WORK TO DO: Skip every picture and transcribe the remaining material exactly.

DATASET:
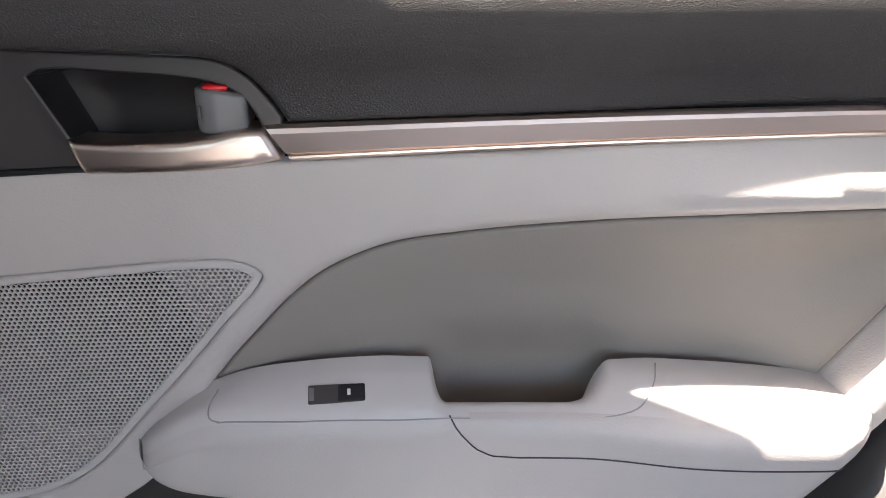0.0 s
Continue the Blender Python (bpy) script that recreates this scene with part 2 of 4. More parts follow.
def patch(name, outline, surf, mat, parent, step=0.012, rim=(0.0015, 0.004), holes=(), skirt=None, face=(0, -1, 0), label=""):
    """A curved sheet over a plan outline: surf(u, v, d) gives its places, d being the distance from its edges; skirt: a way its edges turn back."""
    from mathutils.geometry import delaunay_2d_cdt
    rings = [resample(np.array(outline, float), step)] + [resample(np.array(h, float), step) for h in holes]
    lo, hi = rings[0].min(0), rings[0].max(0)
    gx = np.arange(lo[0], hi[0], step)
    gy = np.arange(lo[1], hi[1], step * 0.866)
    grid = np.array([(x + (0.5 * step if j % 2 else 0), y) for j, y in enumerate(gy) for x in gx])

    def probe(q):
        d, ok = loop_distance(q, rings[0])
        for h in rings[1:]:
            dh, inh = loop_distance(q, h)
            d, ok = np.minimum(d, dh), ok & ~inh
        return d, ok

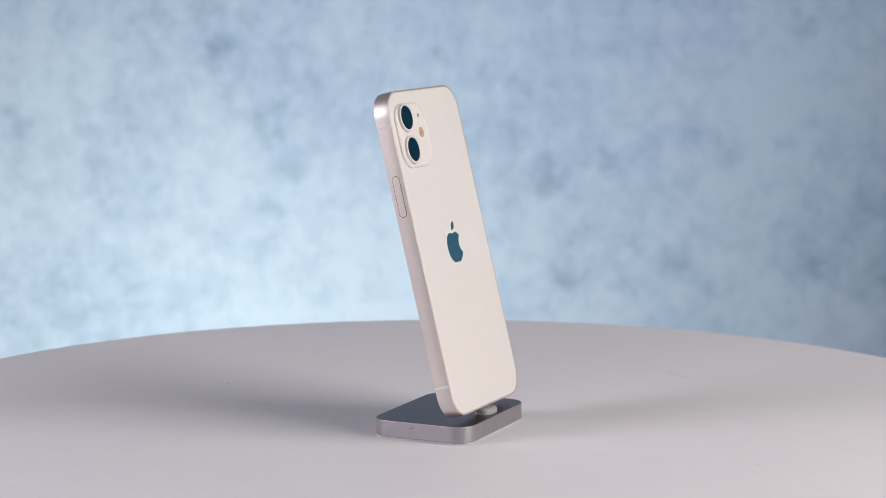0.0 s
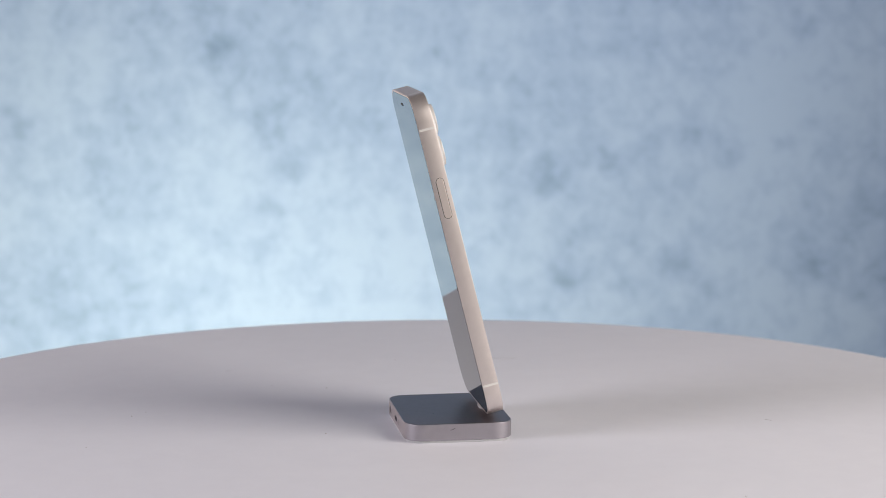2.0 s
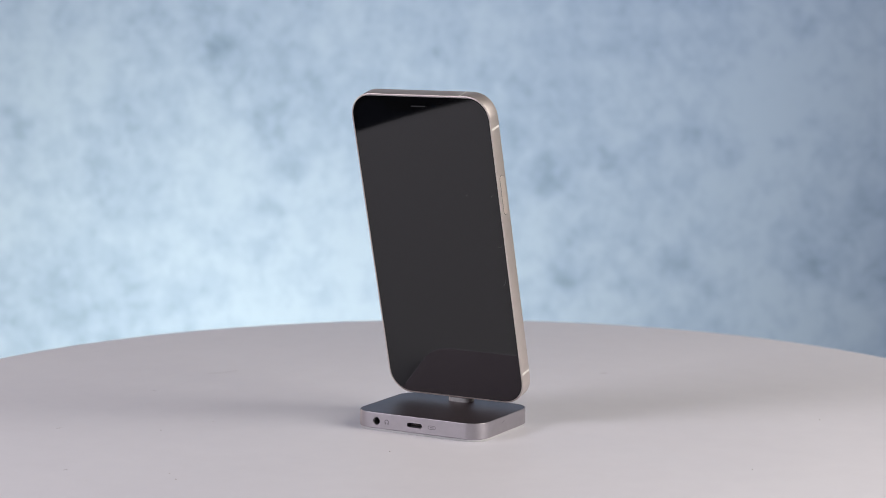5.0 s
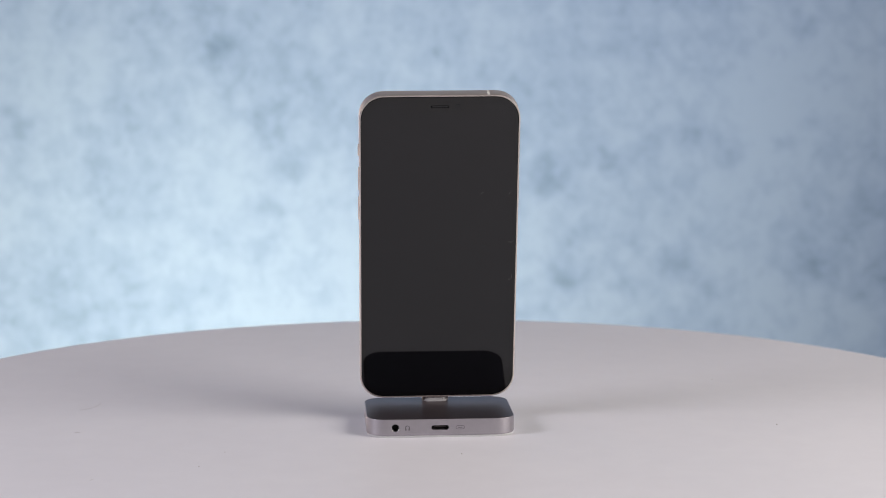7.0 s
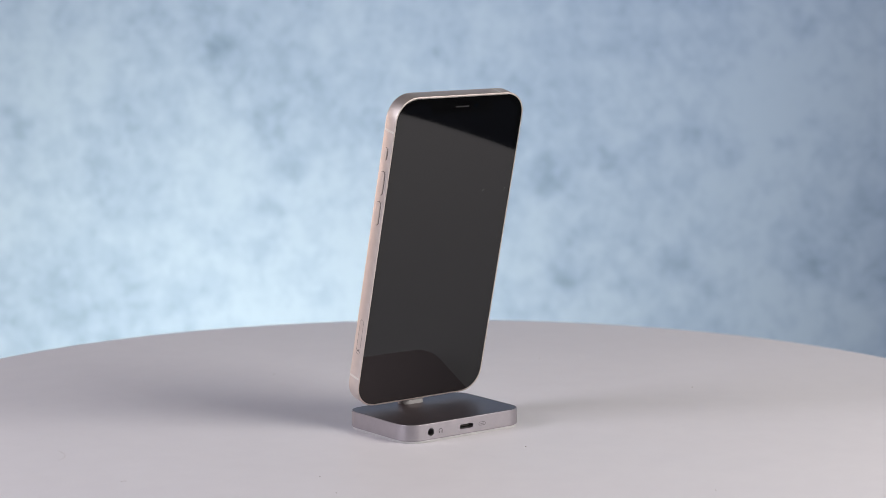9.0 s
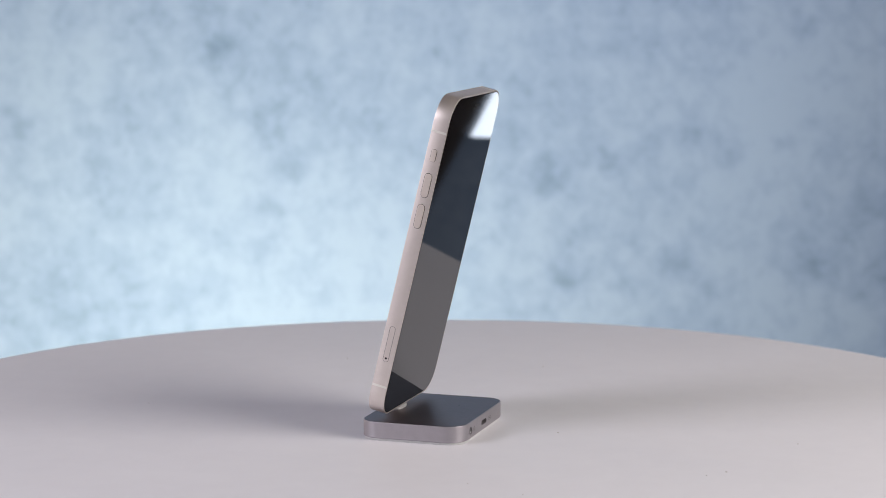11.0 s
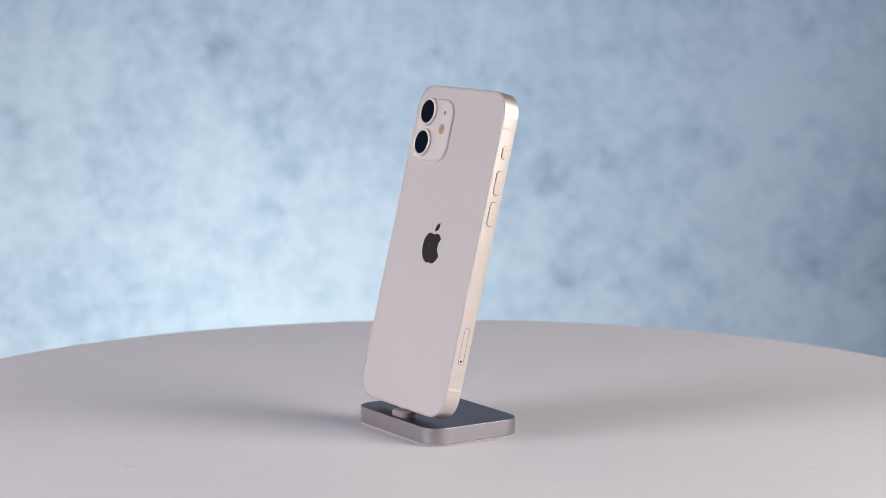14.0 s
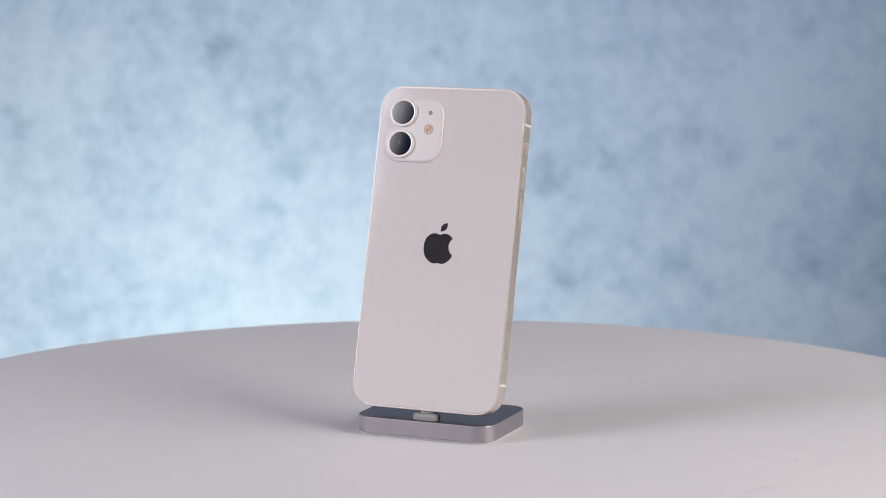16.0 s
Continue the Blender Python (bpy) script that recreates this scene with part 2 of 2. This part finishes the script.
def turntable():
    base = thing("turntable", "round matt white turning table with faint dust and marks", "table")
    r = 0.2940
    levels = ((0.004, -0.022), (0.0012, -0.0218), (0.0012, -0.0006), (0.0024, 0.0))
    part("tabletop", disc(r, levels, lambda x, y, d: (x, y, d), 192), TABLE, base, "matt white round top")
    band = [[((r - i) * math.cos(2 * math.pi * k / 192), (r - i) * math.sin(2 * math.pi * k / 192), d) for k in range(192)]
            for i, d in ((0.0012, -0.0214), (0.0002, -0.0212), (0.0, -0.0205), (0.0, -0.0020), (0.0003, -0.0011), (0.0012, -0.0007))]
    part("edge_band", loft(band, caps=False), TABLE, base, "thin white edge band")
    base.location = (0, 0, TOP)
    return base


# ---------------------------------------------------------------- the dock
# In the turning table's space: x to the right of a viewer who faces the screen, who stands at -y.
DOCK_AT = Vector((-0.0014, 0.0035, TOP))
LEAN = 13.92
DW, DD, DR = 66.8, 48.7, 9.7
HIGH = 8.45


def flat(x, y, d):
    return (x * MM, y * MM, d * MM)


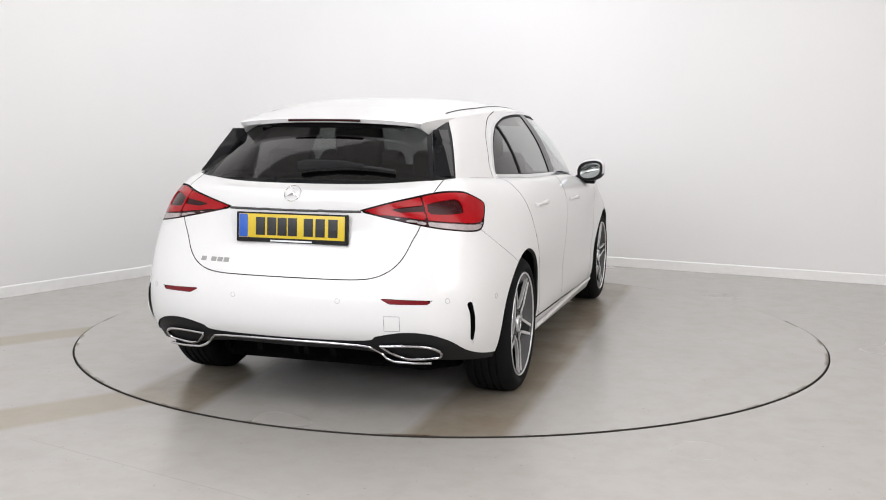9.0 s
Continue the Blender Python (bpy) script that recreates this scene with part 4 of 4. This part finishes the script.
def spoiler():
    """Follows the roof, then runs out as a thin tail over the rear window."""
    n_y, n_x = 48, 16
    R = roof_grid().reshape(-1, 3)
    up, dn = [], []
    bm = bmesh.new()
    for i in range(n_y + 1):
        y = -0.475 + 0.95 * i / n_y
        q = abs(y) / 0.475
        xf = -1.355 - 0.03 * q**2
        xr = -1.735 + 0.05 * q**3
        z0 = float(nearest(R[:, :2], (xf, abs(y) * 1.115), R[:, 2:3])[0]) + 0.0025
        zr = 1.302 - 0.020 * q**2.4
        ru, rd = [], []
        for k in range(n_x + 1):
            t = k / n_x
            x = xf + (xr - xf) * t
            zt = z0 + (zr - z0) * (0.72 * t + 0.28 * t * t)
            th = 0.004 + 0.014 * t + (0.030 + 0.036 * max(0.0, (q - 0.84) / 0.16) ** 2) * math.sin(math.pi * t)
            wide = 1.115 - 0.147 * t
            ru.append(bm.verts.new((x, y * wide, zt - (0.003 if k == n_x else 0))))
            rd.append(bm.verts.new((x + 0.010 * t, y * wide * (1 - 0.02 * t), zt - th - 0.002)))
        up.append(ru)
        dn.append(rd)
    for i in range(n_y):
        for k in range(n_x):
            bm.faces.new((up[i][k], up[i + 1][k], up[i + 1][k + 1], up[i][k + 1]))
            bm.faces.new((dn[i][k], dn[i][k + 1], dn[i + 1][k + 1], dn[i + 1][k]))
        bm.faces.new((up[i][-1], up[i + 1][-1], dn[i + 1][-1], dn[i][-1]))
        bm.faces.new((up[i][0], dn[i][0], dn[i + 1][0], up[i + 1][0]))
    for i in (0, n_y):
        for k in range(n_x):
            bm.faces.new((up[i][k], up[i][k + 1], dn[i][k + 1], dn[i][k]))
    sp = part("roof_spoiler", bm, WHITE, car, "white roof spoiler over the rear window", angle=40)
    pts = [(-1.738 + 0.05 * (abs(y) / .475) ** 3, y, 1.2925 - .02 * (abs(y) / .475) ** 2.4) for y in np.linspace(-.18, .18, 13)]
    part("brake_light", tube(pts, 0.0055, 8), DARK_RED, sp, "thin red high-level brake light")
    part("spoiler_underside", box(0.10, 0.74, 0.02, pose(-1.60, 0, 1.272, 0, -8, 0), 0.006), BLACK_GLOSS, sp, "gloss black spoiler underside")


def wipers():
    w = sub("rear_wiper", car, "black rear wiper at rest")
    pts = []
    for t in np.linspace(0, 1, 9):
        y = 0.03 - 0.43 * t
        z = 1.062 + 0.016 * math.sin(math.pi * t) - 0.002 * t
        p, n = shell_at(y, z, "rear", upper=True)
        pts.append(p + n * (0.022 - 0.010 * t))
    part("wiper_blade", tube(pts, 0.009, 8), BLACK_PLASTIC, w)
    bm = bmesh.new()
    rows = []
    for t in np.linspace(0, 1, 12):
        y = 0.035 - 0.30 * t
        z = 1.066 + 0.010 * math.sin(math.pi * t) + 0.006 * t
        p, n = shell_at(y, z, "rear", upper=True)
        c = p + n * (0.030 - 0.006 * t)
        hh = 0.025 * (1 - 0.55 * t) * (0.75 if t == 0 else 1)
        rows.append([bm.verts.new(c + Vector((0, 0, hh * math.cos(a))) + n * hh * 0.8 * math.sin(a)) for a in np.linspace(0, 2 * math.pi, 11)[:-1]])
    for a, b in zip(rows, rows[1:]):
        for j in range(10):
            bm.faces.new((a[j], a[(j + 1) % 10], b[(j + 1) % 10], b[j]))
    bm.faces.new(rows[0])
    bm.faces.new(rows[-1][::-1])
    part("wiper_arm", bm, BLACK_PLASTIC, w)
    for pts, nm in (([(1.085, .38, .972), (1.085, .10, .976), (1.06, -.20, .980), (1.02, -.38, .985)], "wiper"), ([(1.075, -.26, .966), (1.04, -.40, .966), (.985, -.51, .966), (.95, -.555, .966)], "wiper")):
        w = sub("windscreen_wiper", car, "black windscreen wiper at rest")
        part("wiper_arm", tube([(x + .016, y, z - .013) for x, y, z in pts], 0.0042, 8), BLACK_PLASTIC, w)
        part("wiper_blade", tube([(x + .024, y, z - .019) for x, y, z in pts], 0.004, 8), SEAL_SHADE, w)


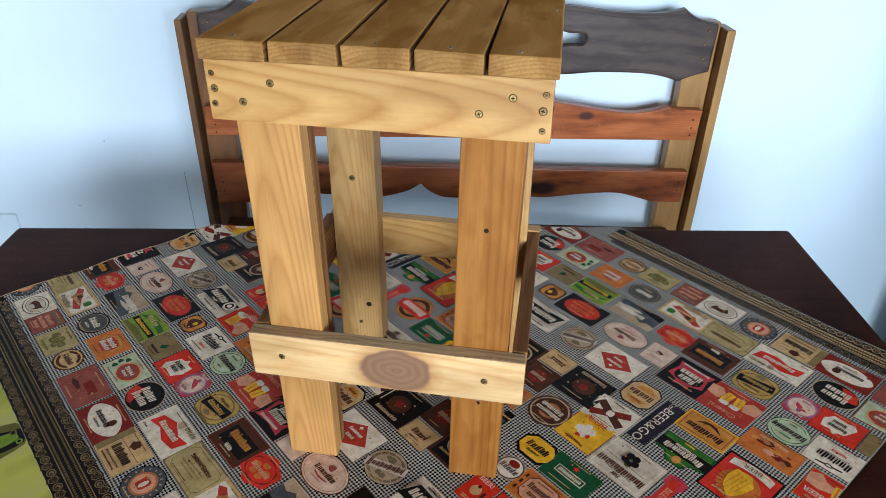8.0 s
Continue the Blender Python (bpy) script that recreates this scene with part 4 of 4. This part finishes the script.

EXERCISE RESPONSE:
0.0 s
Continue the Blender Python (bpy) script that recreates this scene with part 2 of 4. More parts follow.
def patch(name, outline, surf, mat, parent, step=0.012, rim=(0.0015, 0.004), holes=(), skirt=None, face=(0, -1, 0), label=""):
    """A curved sheet over a plan outline: surf(u, v, d) gives its places, d being the distance from its edges; skirt: a way its edges turn back."""
    from mathutils.geometry import delaunay_2d_cdt
    rings = [resample(np.array(outline, float), step)] + [resample(np.array(h, float), step) for h in holes]
    lo, hi = rings[0].min(0), rings[0].max(0)
    gx = np.arange(lo[0], hi[0], step)
    gy = np.arange(lo[1], hi[1], step * 0.866)
    grid = np.array([(x + (0.5 * step if j % 2 else 0), y) for j, y in enumerate(gy) for x in gx])

    def probe(q):
        d, ok = loop_distance(q, rings[0])
        for h in rings[1:]:
            dh, inh = loop_distance(q, h)
            d, ok = np.minimum(d, dh), ok & ~inh
        return d, ok

0.0 s
2.0 s
5.0 s
7.0 s
9.0 s
11.0 s
14.0 s
16.0 s
Continue the Blender Python (bpy) script that recreates this scene with part 2 of 2. This part finishes the script.
def turntable():
    base = thing("turntable", "round matt white turning table with faint dust and marks", "table")
    r = 0.2940
    levels = ((0.004, -0.022), (0.0012, -0.0218), (0.0012, -0.0006), (0.0024, 0.0))
    part("tabletop", disc(r, levels, lambda x, y, d: (x, y, d), 192), TABLE, base, "matt white round top")
    band = [[((r - i) * math.cos(2 * math.pi * k / 192), (r - i) * math.sin(2 * math.pi * k / 192), d) for k in range(192)]
            for i, d in ((0.0012, -0.0214), (0.0002, -0.0212), (0.0, -0.0205), (0.0, -0.0020), (0.0003, -0.0011), (0.0012, -0.0007))]
    part("edge_band", loft(band, caps=False), TABLE, base, "thin white edge band")
    base.location = (0, 0, TOP)
    return base


# ---------------------------------------------------------------- the dock
# In the turning table's space: x to the right of a viewer who faces the screen, who stands at -y.
DOCK_AT = Vector((-0.0014, 0.0035, TOP))
LEAN = 13.92
DW, DD, DR = 66.8, 48.7, 9.7
HIGH = 8.45


def flat(x, y, d):
    return (x * MM, y * MM, d * MM)


9.0 s
Continue the Blender Python (bpy) script that recreates this scene with part 4 of 4. This part finishes the script.
def spoiler():
    """Follows the roof, then runs out as a thin tail over the rear window."""
    n_y, n_x = 48, 16
    R = roof_grid().reshape(-1, 3)
    up, dn = [], []
    bm = bmesh.new()
    for i in range(n_y + 1):
        y = -0.475 + 0.95 * i / n_y
        q = abs(y) / 0.475
        xf = -1.355 - 0.03 * q**2
        xr = -1.735 + 0.05 * q**3
        z0 = float(nearest(R[:, :2], (xf, abs(y) * 1.115), R[:, 2:3])[0]) + 0.0025
        zr = 1.302 - 0.020 * q**2.4
        ru, rd = [], []
        for k in range(n_x + 1):
            t = k / n_x
            x = xf + (xr - xf) * t
            zt = z0 + (zr - z0) * (0.72 * t + 0.28 * t * t)
            th = 0.004 + 0.014 * t + (0.030 + 0.036 * max(0.0, (q - 0.84) / 0.16) ** 2) * math.sin(math.pi * t)
            wide = 1.115 - 0.147 * t
            ru.append(bm.verts.new((x, y * wide, zt - (0.003 if k == n_x else 0))))
            rd.append(bm.verts.new((x + 0.010 * t, y * wide * (1 - 0.02 * t), zt - th - 0.002)))
        up.append(ru)
        dn.append(rd)
    for i in range(n_y):
        for k in range(n_x):
            bm.faces.new((up[i][k], up[i + 1][k], up[i + 1][k + 1], up[i][k + 1]))
            bm.faces.new((dn[i][k], dn[i][k + 1], dn[i + 1][k + 1], dn[i + 1][k]))
        bm.faces.new((up[i][-1], up[i + 1][-1], dn[i + 1][-1], dn[i][-1]))
        bm.faces.new((up[i][0], dn[i][0], dn[i + 1][0], up[i + 1][0]))
    for i in (0, n_y):
        for k in range(n_x):
            bm.faces.new((up[i][k], up[i][k + 1], dn[i][k + 1], dn[i][k]))
    sp = part("roof_spoiler", bm, WHITE, car, "white roof spoiler over the rear window", angle=40)
    pts = [(-1.738 + 0.05 * (abs(y) / .475) ** 3, y, 1.2925 - .02 * (abs(y) / .475) ** 2.4) for y in np.linspace(-.18, .18, 13)]
    part("brake_light", tube(pts, 0.0055, 8), DARK_RED, sp, "thin red high-level brake light")
    part("spoiler_underside", box(0.10, 0.74, 0.02, pose(-1.60, 0, 1.272, 0, -8, 0), 0.006), BLACK_GLOSS, sp, "gloss black spoiler underside")


def wipers():
    w = sub("rear_wiper", car, "black rear wiper at rest")
    pts = []
    for t in np.linspace(0, 1, 9):
        y = 0.03 - 0.43 * t
        z = 1.062 + 0.016 * math.sin(math.pi * t) - 0.002 * t
        p, n = shell_at(y, z, "rear", upper=True)
        pts.append(p + n * (0.022 - 0.010 * t))
    part("wiper_blade", tube(pts, 0.009, 8), BLACK_PLASTIC, w)
    bm = bmesh.new()
    rows = []
    for t in np.linspace(0, 1, 12):
        y = 0.035 - 0.30 * t
        z = 1.066 + 0.010 * math.sin(math.pi * t) + 0.006 * t
        p, n = shell_at(y, z, "rear", upper=True)
        c = p + n * (0.030 - 0.006 * t)
        hh = 0.025 * (1 - 0.55 * t) * (0.75 if t == 0 else 1)
        rows.append([bm.verts.new(c + Vector((0, 0, hh * math.cos(a))) + n * hh * 0.8 * math.sin(a)) for a in np.linspace(0, 2 * math.pi, 11)[:-1]])
    for a, b in zip(rows, rows[1:]):
        for j in range(10):
            bm.faces.new((a[j], a[(j + 1) % 10], b[(j + 1) % 10], b[j]))
    bm.faces.new(rows[0])
    bm.faces.new(rows[-1][::-1])
    part("wiper_arm", bm, BLACK_PLASTIC, w)
    for pts, nm in (([(1.085, .38, .972), (1.085, .10, .976), (1.06, -.20, .980), (1.02, -.38, .985)], "wiper"), ([(1.075, -.26, .966), (1.04, -.40, .966), (.985, -.51, .966), (.95, -.555, .966)], "wiper")):
        w = sub("windscreen_wiper", car, "black windscreen wiper at rest")
        part("wiper_arm", tube([(x + .016, y, z - .013) for x, y, z in pts], 0.0042, 8), BLACK_PLASTIC, w)
        part("wiper_blade", tube([(x + .024, y, z - .019) for x, y, z in pts], 0.004, 8), SEAL_SHADE, w)


8.0 s
Continue the Blender Python (bpy) script that recreates this scene with part 4 of 4. This part finishes the script.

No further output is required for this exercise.